Johnson has served on tenure and promotion evaluations, completed administrative service for Northwestern and served as an associate editor for publications including Text & Performance Quarterly, Sexualities, Cultural Studies and Gay & Lesbian Quarterly.
He is a member of several professional organizations including American Society for Theatre Research, American Studies Association, Association for Theatre in Higher Education, Cultural Studies Association, Mid America Theater Association, Modern Language Association, National Communication Association.
Johnson has also served as convener for academic conferences including Black Queer Studies in the Millennium Conference, Black Feminist Performance, Creative Ethnography and Black Arts International: Temporalities and Territories.
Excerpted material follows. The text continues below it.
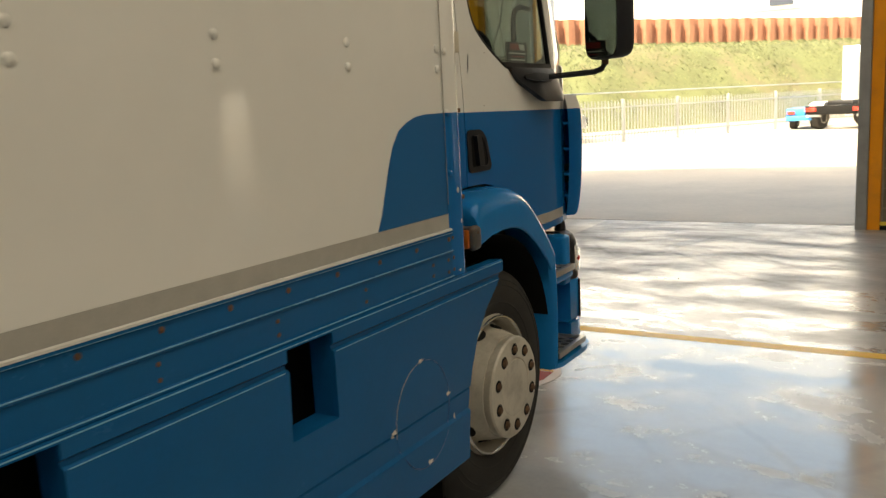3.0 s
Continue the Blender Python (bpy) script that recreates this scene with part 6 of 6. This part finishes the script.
crate_stack(1.96, 5, 0.38, "stack of black plastic crates against the wall")
crate_stack(2.42, 6, 0.38, "taller stack of black plastic crates against the wall")
board = thing("white_board", "white sheet board leaning on the wall with a small logo card", "board")
part("sheet", box(-10.80, 1.12, 0.0, -10.775, 1.60, 0.80), M_WHITEP, board)
part("card", box(-10.765, 1.22, 0.0, -10.76, 1.42, 0.20), M_WHITEP, board)
part("logo_shape", box(-10.76, 1.24, 0.07, -10.757, 1.34, 0.13), M_RED, board)
part("logo_shape", box(-10.76, 1.34, 0.07, -10.757, 1.40, 0.13), M_CARD, board)
single("timber_post", box(-10.86, 3.30, 0.0, -10.80, 3.40, 1.95, r=0.006), M_WOOD, "weathered timber leaning on the pier", "timber")
single("spade", lathe(bmesh.new(), [(0.02, 0.0), (0.018, 0.9), (0.02, 0.92)], (-10.85, 1.68, 0), "Z", 10), M_WOOD, "old spade handle against the wall", "spade")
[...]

In 1996 the Hickory City Council honored Johnson with his own day, citing his accomplishments as the first African American born and raised in Hickory to earn a Ph.D. In 2015, Johnson received the Oscar Brockett Award for Outstanding Teaching from the Association of Theatres in Higher Education. In 2010, Johnson was inducted into the Chicago Lesbian, Gay, Bisexual, and Transgender Hall of Fame "for his leadership in the African-American LGBT community."